Tensions ran high in Colombia over where to house nature’s money. The DRC and Brazil were amongst those that wanted a dedicated way of collecting and distributing finance for biodiversity. They’ve had enough of the Global Environment Facility, which they claim takes as long to get money out of as it takes to get taxes out of Trump. The latest suggestion is for countries to take time between now and COP18 to decide what instrument is needed, and bring it into reality at COP19 in 2030. 

Struggling

Without the finance, 50% of countries are reportedly not meeting promises to protect 30% of land and sea by 2050. 137 countries have put forward either a full plan for protecting and restoring nature, or parts of one. 

EU financing

The EU and its Member States are the main providers of international biodiversity funding. The Commission already announced a doubling of its international biodiversity financing to €7 billion for the 2021-2027 period. It is already delivering on important flagship projects, such as the €1.4 billion NaturAfrica initiative.

Most of the support is provided as part of bilateral cooperation and is aimed at supporting partners in implementing the GBF. In addition, the EU aims to leverage additional funding from domestic or private sources mobilising a large toolbox (blending, guarantees, green bonds).

The European sustainable financing initiative will help to direct additional finance to support investments in biodiversity. The EU budget allocates 10% for biodiversity-related activities in the EU from 2026 onwards. It is also integrating biodiversity into other funding programmes while maximising synergies with our climate agenda. 

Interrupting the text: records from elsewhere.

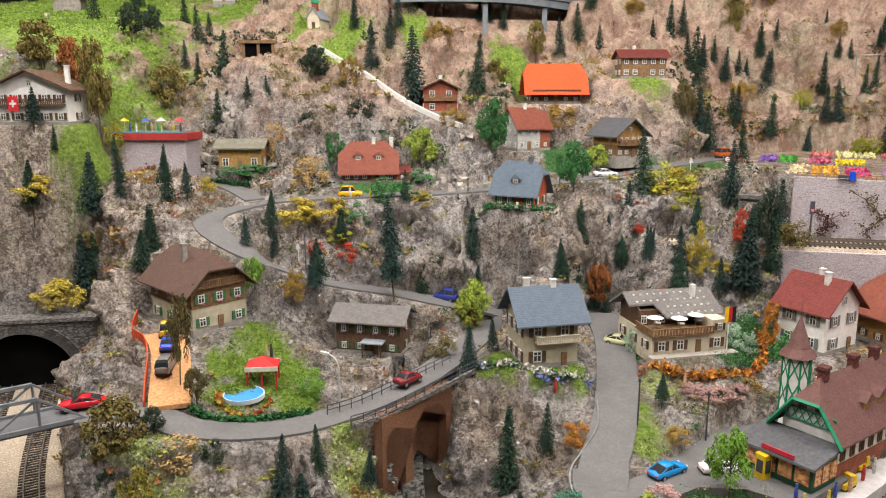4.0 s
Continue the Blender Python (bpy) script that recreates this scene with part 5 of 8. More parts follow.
def house(label, x, y, rot, w, d, h, rise, walls, roof, axis="x", over=0.008, hip=0.0, upper=None, cols=(3, 2), rows=2, shutter=None, win=(0.0075, 0.0095), balcony=None, chimneys=((0.35, 0.55),),
          chimney_mat=None, z=None, flowers=False, door=True, category="house", name="house", plinth=True, win_frame=None, first=0.007, gable_mat=None):
    """A small house; its near corner at x, y; its front runs along rot for w, its side goes back for d."""
    base = min(base_height(x + a * math.cos(radians(rot)) * w - b * math.sin(radians(rot)) * d, y + a * math.sin(radians(rot)) * w + b * math.cos(radians(rot)) * d) for a in (0, 1) for b in (0, 1))
    zz = base_height(x, y) if z is None else z
    top = empty(name, pose(x, y, zz, 0, 0, rot), label, category)
    foot = max(min(0, base - zz), -0.012) - 0.008
    bm = bmesh.new()
    split = h * 0.5 if upper else h
    box(bm, 0, 0, foot, w, d, split)
    if not upper and not gable_mat:
        gable(bm, w, d, h, rise, axis, HALF_HIP if hip else 1.0)
    part("wall", bm, walls, top)
    if gable_mat:
        bm = bmesh.new()
        gable(bm, w, d, h + 0.0002, rise, axis, HALF_HIP if hip else 1.0)
        part("gable", bm, gable_mat, top)
    if upper:
        bm = bmesh.new()
        box(bm, -0.0006, -0.0006, split, w + 0.0006, d + 0.0006, h)
        gable(bm, w, d, h, rise, axis, HALF_HIP if hip else 1.0)
        part("upper_wall", bm, upper, top)
    if plinth:
        part("plinth", box(bmesh.new(), -0.001, -0.001, foot, w + 0.001, d + 0.001, 0.004), PLINTH, top)
    roof_parts(top, w, d, h, rise, over, axis, hip, roof)
    storey = h / rows
    faces = ((cols[0], w, lambda u: pose(u, -0.0008, 0)), (cols[1], d, lambda u: pose(-0.0008, d - u, 0, 0, 0, -90)), (max(1, cols[1] - 1), d, lambda u: pose(w + 0.0008, u, 0, 0, 0, 90)))
    for fi, (n, length, place) in enumerate(faces):
        for r in range(rows):
            for c in range(n):
                if fi == 0 and r == 0 and door and c == n // 2:
                    dm = place(length * (c + 0.5) / n)
                    leaf = part("door", box(bmesh.new(), -0.004, -0.0014, 0.001, 0.004, 0.0004, 0.018), WOOD_MID, top)
                    leaf.matrix_basis = dm
                    continue
                m = place(length * (c + 0.5) / n) @ Matrix.Translation((0, 0, r * storey + min(first, storey * 0.35)))
                add_window(top, m, win[0], min(win[1], storey * 0.6), shutter, flowers and r > 0, win_frame)
    if axis == "y" and rise > 0.02 and not hip:
        add_window(top, pose(w / 2, -0.0008, h + 0.003), win[0] * 0.8, win[1] * 0.8)
    if axis == "x" and rise > 0.02 and not hip:
        add_window(top, pose(-0.0008, d / 2, h + 0.003, 0, 0, -90), win[0] * 0.8, win[1] * 0.8)
    for u, v in chimneys:
        bm = bmesh.new()
        box(bm, u * w - 0.0035, v * d - 0.0035, h + rise * 0.2, u * w + 0.0035, v * d + 0.0035, h + rise + 0.009)
        box(bm, u * w - 0.0043, v * d - 0.0043, h + rise + 0.009, u * w + 0.0043, v * d + 0.0043, h + rise + 0.0105)
        part("chimney", bm, chimney_mat or WHITE, top)
    if balcony:
        bz, depth, bmat, b0, b1 = (*balcony, 0.02, 0.98)[:5] if len(balcony) == 3 else balcony
        b0, b1 = b0 * w, b1 * w
        part("balcony_floor", box(bmesh.new(), b0, -depth, bz, b1, -0.0007, bz + 0.0016), bmat, top)
        bm = bmesh.new()
        n = int((b1 - b0) / 0.0032)
        for k in range(n + 1):
            u = b0 + (b1 - b0) * k / n
            box(bm, u - 0.001, -depth, bz + 0.0016, u + 0.001, -depth + 0.0008, bz + 0.0095)
        box(bm, b0, -depth - 0.0006, bz + 0.0095, b1, -depth + 0.0012, bz + 0.0108)
        for u in (b0, b1 - 0.0008):
            box(bm, u, -depth, bz + 0.004, u + 0.0008, -0.0007, bz + 0.0105)
        part("balcony_rail", bm, bmat, top)
    return top


def gable(bm, w, d, h, rise, axis, cut=1.0):
    if cut < 1:
        for u in (0.0, d - 0.002) if axis == "y" else (0.0, w - 0.002):
            span = w if axis == "y" else d
            m = pose(0, u + 0.002, h, 90, 0, 0) if axis == "y" else pose(u, 0, h, 90, 0, 90)
            prism(bm, [(0, 0), (span, 0), (span - span / 2 * cut, rise * cut), (span / 2 * cut, rise * cut)], 0, 0.002, m)
        return
    if axis == "x":
        pts = [[(u, 0, h), (u, d, h), (u, d / 2, h + rise)] for u in (0.0, w)]
    else:
        pts = [[(0, u, h), (w, u, h), (w / 2, u, h + rise)] for u in (0.0, d)]
    vs = [[bm.verts.new(p) for p in tri] for tri in pts]
    bm.faces.new(vs[0])
    bm.faces.new(vs[1])
    for i in range(3):
        j = (i + 1) % 3
        bm.faces.new((vs[0][i], vs[0][j], vs[1][j], vs[1][i]))


# lower village
house("brown-roofed farmhouse with a buff ground floor", -0.501, 0.893, 49, 0.083, 0.119, 0.065, 0.038, BUFF, ROOF_BROWN, "y", 0.014, 0.02, WOOD_MID, (3, 3), 2, "green", chimneys=((0.3, 0.5),), chimney_mat=PLINTH, balcony=(0.060, 0.006, WOOD_MID), z=0.135, flowers=True, win=(0.010, 0.012))
house("weathered log barn with a shingled roof", -0.326, 1.001, -10, 0.10, 0.055, 0.053, 0.014, WOOD_DARK, ROOF_SHINGLE, "x", 0.010, 0, None, (4, 2), 2, "green", chimneys=(), z=0.073, flowers=True)
house("cream two-storey house with a slate-blue roof", -0.053, 0.876, 15, 0.076, 0.068, 0.070, 0.030, BUFF, ROOF_BLUE, "x", 0.013, 0, None, (2, 3), 2, "brown", (0.012, 0.015), (0.034, 0.011, CREAM, 0.2, 0.98), ((0.25, 0.72), (0.68, 0.50)), z=0.098, gable_mat=WOOD_DARK)


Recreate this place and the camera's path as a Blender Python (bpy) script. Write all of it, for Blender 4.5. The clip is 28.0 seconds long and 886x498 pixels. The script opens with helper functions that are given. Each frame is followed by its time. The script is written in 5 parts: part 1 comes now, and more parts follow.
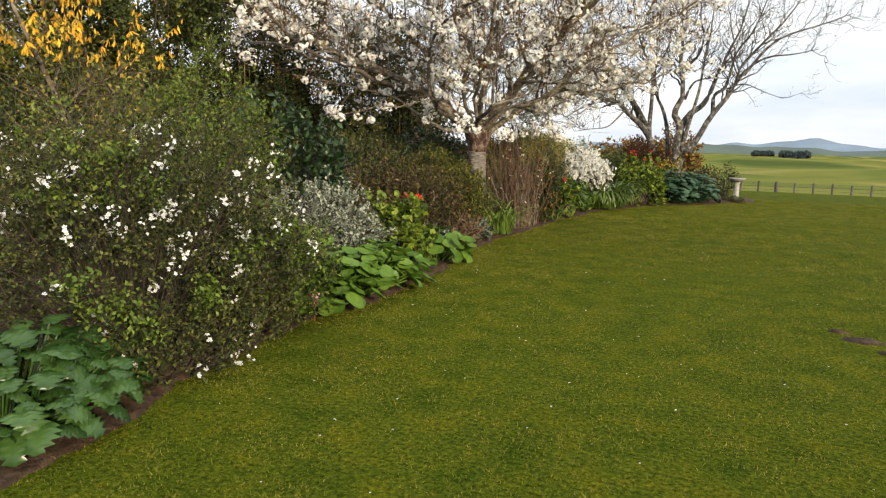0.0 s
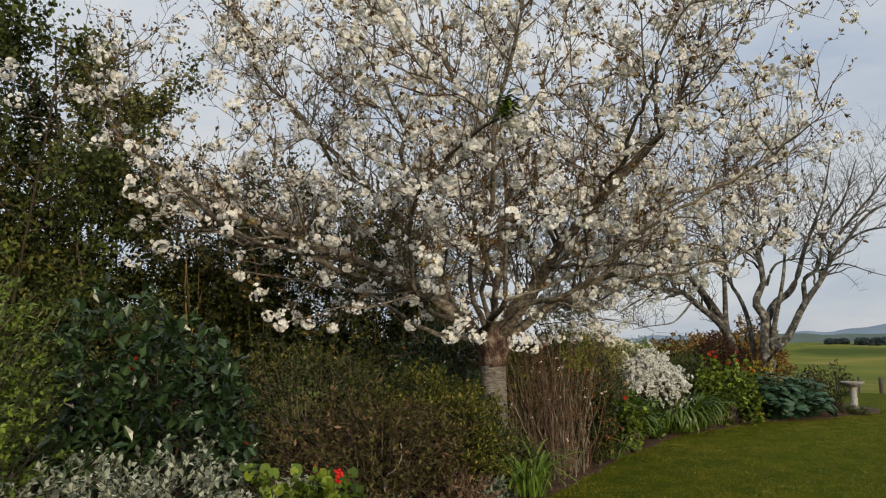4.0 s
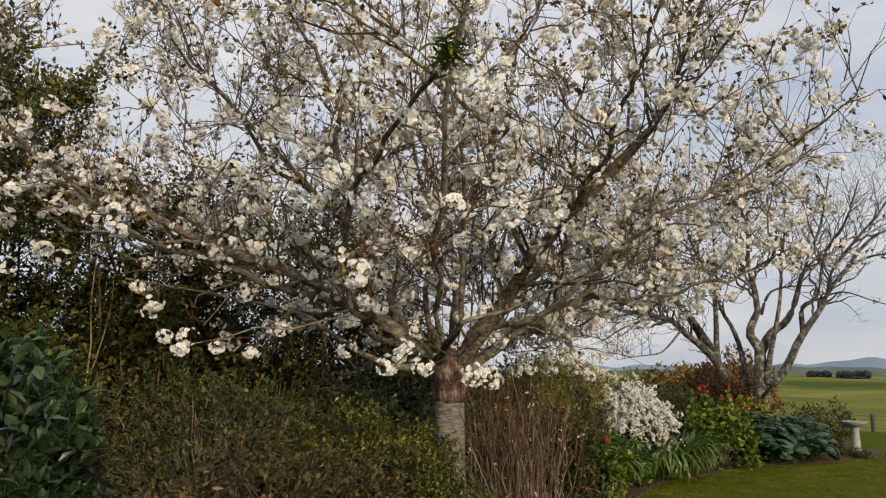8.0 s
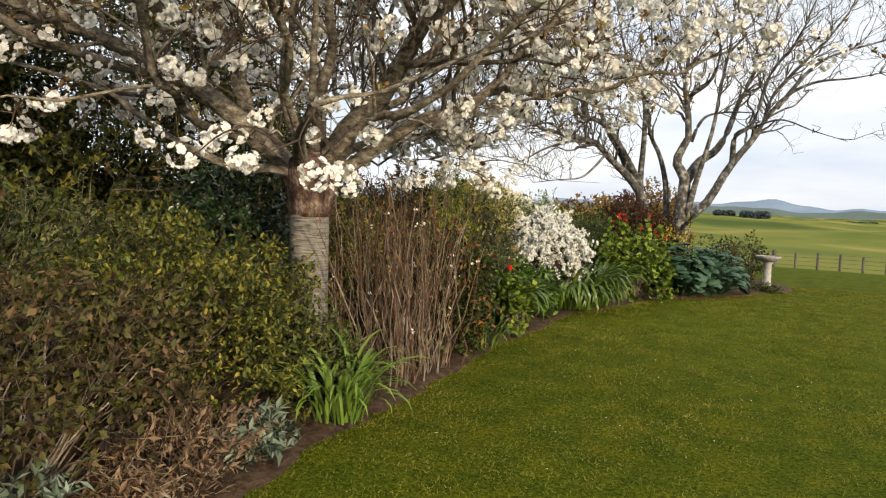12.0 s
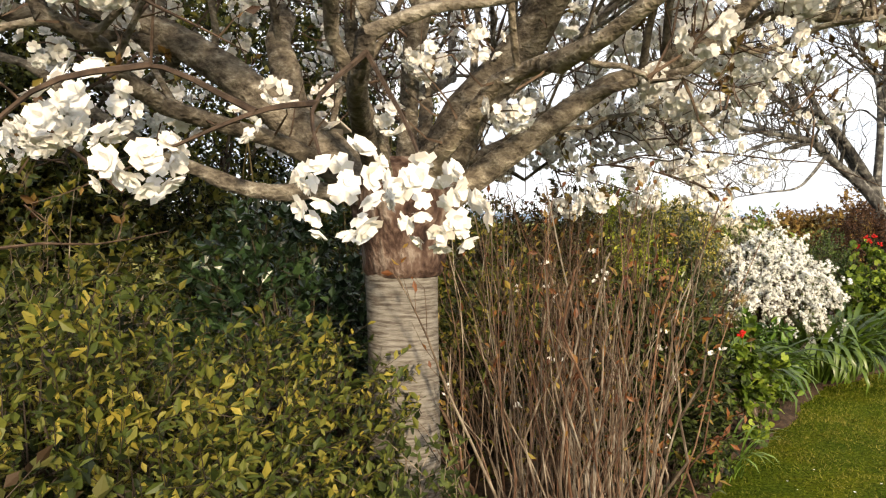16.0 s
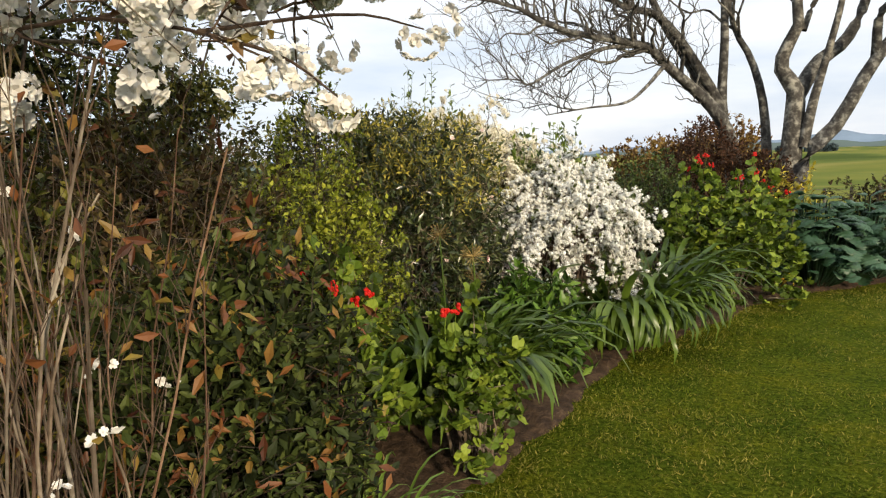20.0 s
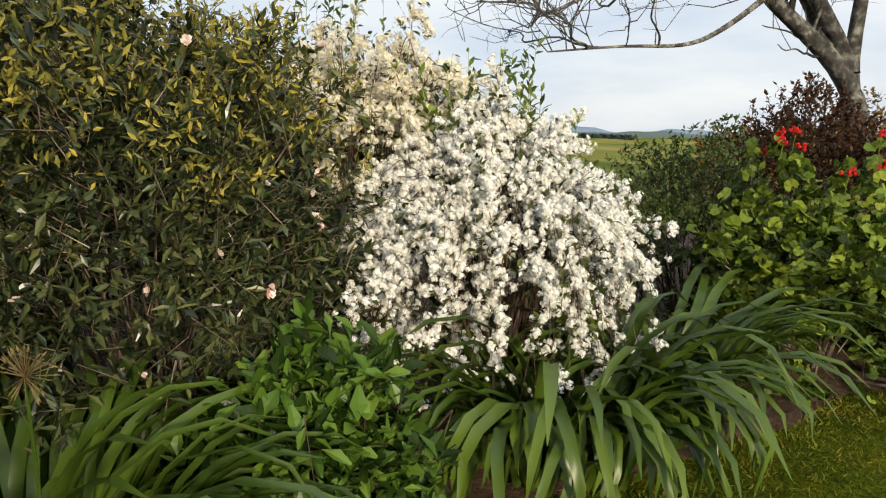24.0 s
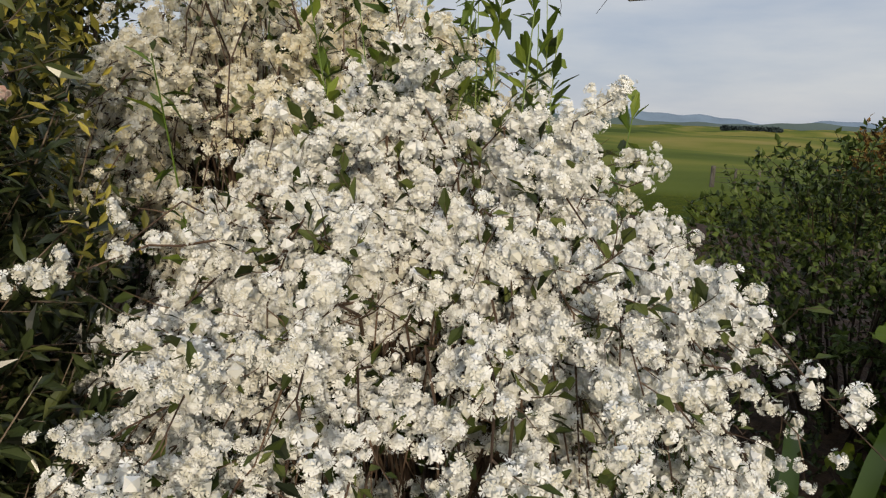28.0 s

The Kunming-Montreal Global Biodiversity Framework sets ambitious targets for biodiversity finance, both domestically and internationally. In Montreal, parties agreed to increase global biodiversity financing to $200 billion per year by 2030. This financing should come from all sources: domestic and international, public and private. Donor countries also committed to increase international biodiversity finance to $20 billion by 2025 and $30 billion by 2030.